— Begin Data —
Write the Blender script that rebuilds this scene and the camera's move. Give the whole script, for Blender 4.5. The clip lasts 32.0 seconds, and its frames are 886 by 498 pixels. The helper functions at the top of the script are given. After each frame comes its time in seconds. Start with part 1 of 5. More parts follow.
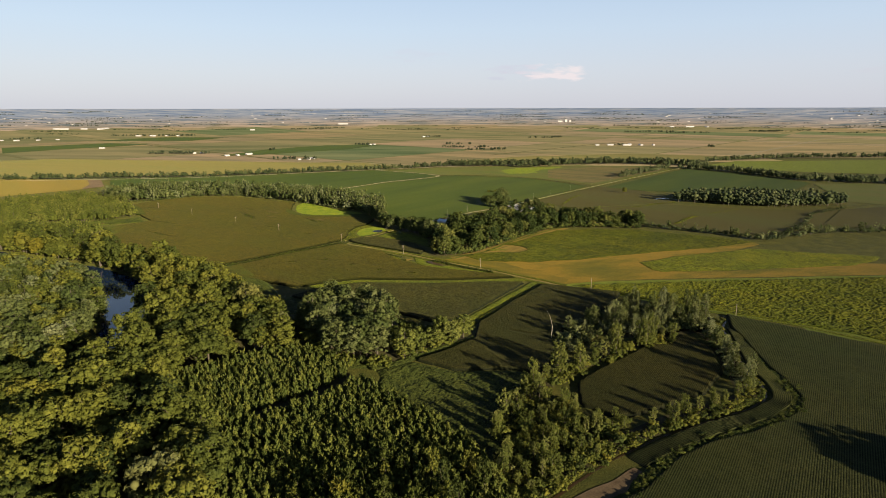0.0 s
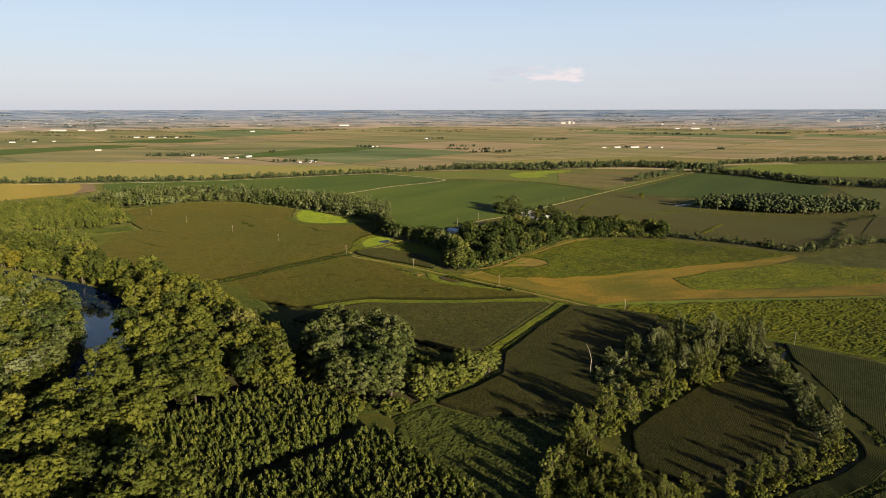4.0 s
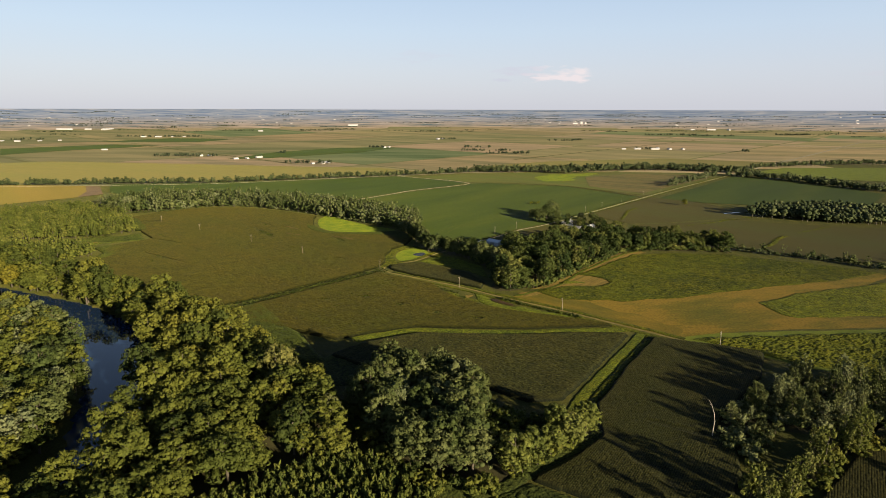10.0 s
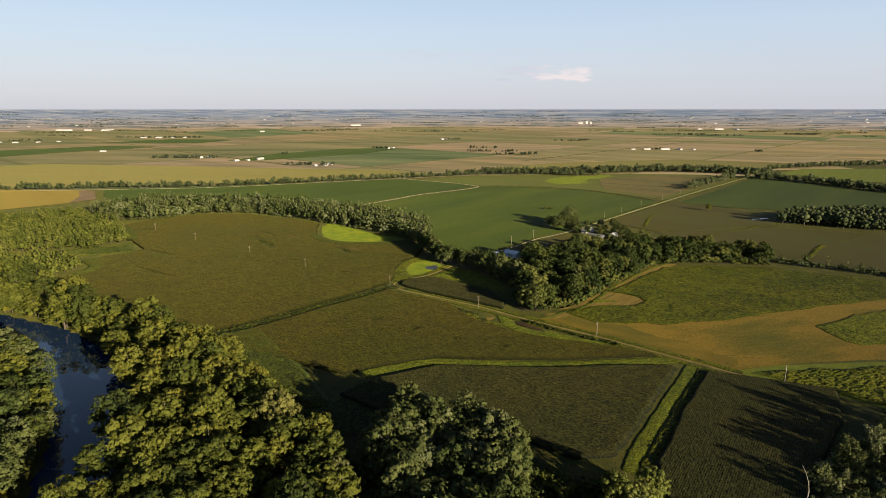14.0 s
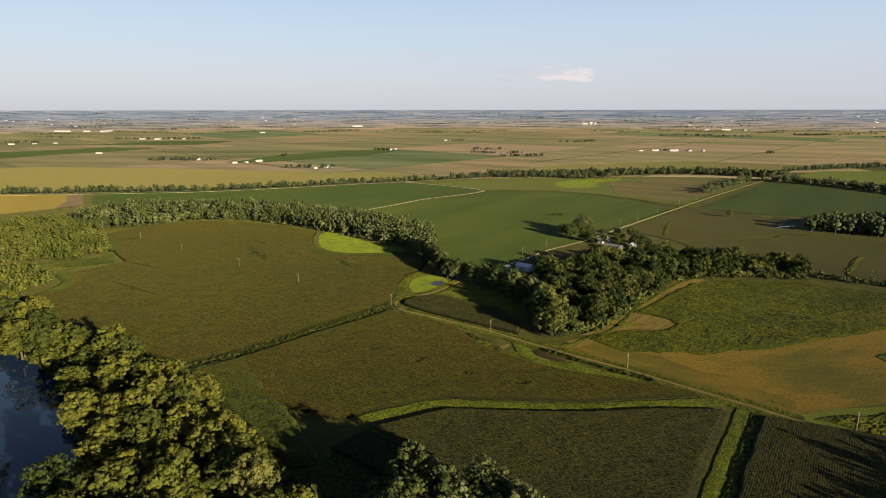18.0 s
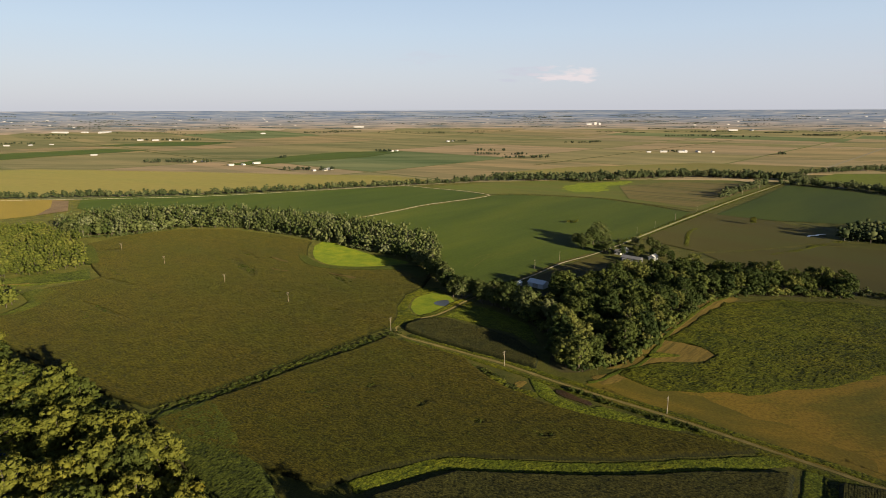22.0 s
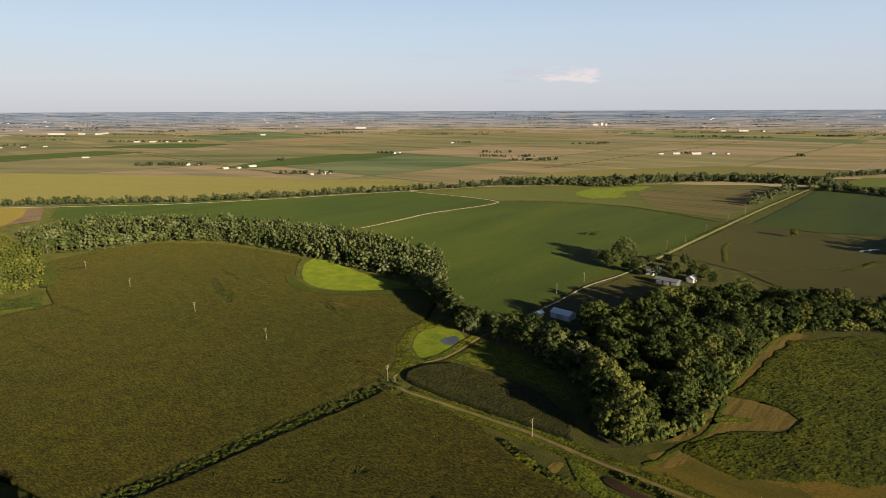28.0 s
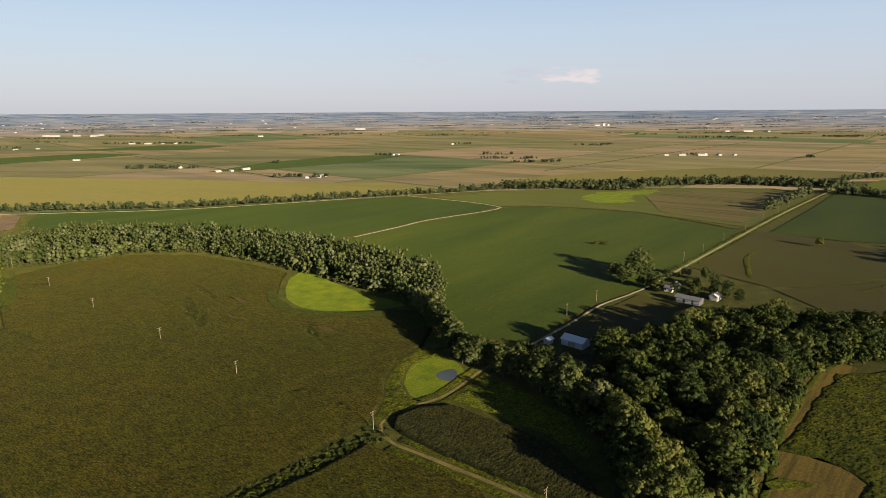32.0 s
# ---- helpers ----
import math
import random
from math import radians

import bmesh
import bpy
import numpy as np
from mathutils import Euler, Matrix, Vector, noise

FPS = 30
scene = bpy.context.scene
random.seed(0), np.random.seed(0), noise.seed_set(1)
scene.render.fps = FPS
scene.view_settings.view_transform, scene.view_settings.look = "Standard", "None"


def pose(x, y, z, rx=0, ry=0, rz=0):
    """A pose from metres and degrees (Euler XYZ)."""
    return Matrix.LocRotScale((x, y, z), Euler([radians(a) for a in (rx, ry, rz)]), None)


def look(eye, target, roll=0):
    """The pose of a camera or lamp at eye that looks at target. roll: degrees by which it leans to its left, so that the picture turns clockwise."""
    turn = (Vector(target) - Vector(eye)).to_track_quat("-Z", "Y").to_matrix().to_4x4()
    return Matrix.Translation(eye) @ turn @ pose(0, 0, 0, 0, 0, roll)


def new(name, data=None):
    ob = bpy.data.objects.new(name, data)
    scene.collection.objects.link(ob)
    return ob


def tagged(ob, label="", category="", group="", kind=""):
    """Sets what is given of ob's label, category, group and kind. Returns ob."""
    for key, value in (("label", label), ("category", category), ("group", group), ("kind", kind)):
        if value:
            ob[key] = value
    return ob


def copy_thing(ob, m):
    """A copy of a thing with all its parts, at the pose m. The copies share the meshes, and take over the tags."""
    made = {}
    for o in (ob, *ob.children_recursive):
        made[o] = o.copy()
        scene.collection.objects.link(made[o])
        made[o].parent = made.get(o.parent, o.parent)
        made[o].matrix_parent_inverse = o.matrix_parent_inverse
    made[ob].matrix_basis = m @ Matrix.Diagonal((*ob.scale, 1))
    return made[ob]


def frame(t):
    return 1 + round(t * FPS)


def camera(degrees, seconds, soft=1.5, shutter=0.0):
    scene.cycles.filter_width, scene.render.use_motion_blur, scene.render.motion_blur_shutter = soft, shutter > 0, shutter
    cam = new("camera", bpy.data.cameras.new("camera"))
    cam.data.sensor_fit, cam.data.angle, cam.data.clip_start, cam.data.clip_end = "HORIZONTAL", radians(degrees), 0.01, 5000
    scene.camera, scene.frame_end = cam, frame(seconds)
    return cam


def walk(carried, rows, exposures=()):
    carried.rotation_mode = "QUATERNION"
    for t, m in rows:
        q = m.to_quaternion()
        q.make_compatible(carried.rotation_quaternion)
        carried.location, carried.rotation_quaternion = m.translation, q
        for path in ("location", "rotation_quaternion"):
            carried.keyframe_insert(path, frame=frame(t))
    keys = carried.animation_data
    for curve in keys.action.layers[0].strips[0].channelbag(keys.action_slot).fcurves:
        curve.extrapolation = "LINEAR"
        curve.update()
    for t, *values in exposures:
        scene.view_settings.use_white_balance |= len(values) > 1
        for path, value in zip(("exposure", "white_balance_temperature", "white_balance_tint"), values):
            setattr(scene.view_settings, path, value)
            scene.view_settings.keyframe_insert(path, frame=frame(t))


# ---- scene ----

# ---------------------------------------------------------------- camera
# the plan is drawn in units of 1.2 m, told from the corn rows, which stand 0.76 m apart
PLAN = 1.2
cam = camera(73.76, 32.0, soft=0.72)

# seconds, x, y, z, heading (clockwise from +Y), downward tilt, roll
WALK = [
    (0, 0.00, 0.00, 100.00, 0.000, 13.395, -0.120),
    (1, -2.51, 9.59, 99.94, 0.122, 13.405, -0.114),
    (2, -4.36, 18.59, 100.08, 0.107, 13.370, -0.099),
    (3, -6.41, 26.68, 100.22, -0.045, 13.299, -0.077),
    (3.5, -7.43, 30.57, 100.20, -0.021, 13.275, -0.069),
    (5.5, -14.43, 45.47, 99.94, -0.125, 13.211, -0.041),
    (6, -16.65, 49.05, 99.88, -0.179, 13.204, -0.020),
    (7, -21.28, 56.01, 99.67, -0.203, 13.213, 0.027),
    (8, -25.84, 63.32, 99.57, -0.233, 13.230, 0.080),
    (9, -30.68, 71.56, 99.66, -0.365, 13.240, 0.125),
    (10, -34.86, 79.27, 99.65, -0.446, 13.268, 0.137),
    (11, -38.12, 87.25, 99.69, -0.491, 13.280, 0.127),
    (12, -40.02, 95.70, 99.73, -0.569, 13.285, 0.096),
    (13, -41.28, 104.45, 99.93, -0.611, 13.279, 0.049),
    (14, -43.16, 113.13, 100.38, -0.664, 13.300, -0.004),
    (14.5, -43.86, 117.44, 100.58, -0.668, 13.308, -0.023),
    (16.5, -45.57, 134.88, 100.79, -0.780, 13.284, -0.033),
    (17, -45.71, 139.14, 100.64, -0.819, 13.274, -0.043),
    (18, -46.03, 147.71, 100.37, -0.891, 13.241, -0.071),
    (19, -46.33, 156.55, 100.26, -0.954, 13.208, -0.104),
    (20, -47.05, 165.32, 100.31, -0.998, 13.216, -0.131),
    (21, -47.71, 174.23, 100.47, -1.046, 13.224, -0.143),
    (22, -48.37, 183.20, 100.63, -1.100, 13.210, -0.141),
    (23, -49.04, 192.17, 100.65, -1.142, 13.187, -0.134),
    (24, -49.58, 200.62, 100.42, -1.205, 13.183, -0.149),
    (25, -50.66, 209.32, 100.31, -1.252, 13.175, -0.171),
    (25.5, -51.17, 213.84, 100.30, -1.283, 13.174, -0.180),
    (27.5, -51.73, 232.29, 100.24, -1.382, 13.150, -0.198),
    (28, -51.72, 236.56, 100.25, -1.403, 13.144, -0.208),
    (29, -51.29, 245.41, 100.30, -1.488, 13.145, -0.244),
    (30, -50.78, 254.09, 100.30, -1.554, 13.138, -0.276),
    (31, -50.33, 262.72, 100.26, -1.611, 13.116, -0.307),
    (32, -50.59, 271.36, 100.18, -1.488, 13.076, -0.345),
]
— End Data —
Instructions for the task: Return only the lines from the start of the data through the line that contains "what is given", please, copying them exactly and omitting all pictures.

Result:
Write the Blender script that rebuilds this scene and the camera's move. Give the whole script, for Blender 4.5. The clip lasts 32.0 seconds, and its frames are 886 by 498 pixels. The helper functions at the top of the script are given. After each frame comes its time in seconds. Start with part 1 of 5. More parts follow.
0.0 s
4.0 s
10.0 s
14.0 s
18.0 s
22.0 s
28.0 s
32.0 s
# ---- helpers ----
import math
import random
from math import radians

import bmesh
import bpy
import numpy as np
from mathutils import Euler, Matrix, Vector, noise

FPS = 30
scene = bpy.context.scene
random.seed(0), np.random.seed(0), noise.seed_set(1)
scene.render.fps = FPS
scene.view_settings.view_transform, scene.view_settings.look = "Standard", "None"


def pose(x, y, z, rx=0, ry=0, rz=0):
    """A pose from metres and degrees (Euler XYZ)."""
    return Matrix.LocRotScale((x, y, z), Euler([radians(a) for a in (rx, ry, rz)]), None)


def look(eye, target, roll=0):
    """The pose of a camera or lamp at eye that looks at target. roll: degrees by which it leans to its left, so that the picture turns clockwise."""
    turn = (Vector(target) - Vector(eye)).to_track_quat("-Z", "Y").to_matrix().to_4x4()
    return Matrix.Translation(eye) @ turn @ pose(0, 0, 0, 0, 0, roll)


def new(name, data=None):
    ob = bpy.data.objects.new(name, data)
    scene.collection.objects.link(ob)
    return ob


def tagged(ob, label="", category="", group="", kind=""):
    """Sets what is given of ob's label, category, group and kind. Returns ob."""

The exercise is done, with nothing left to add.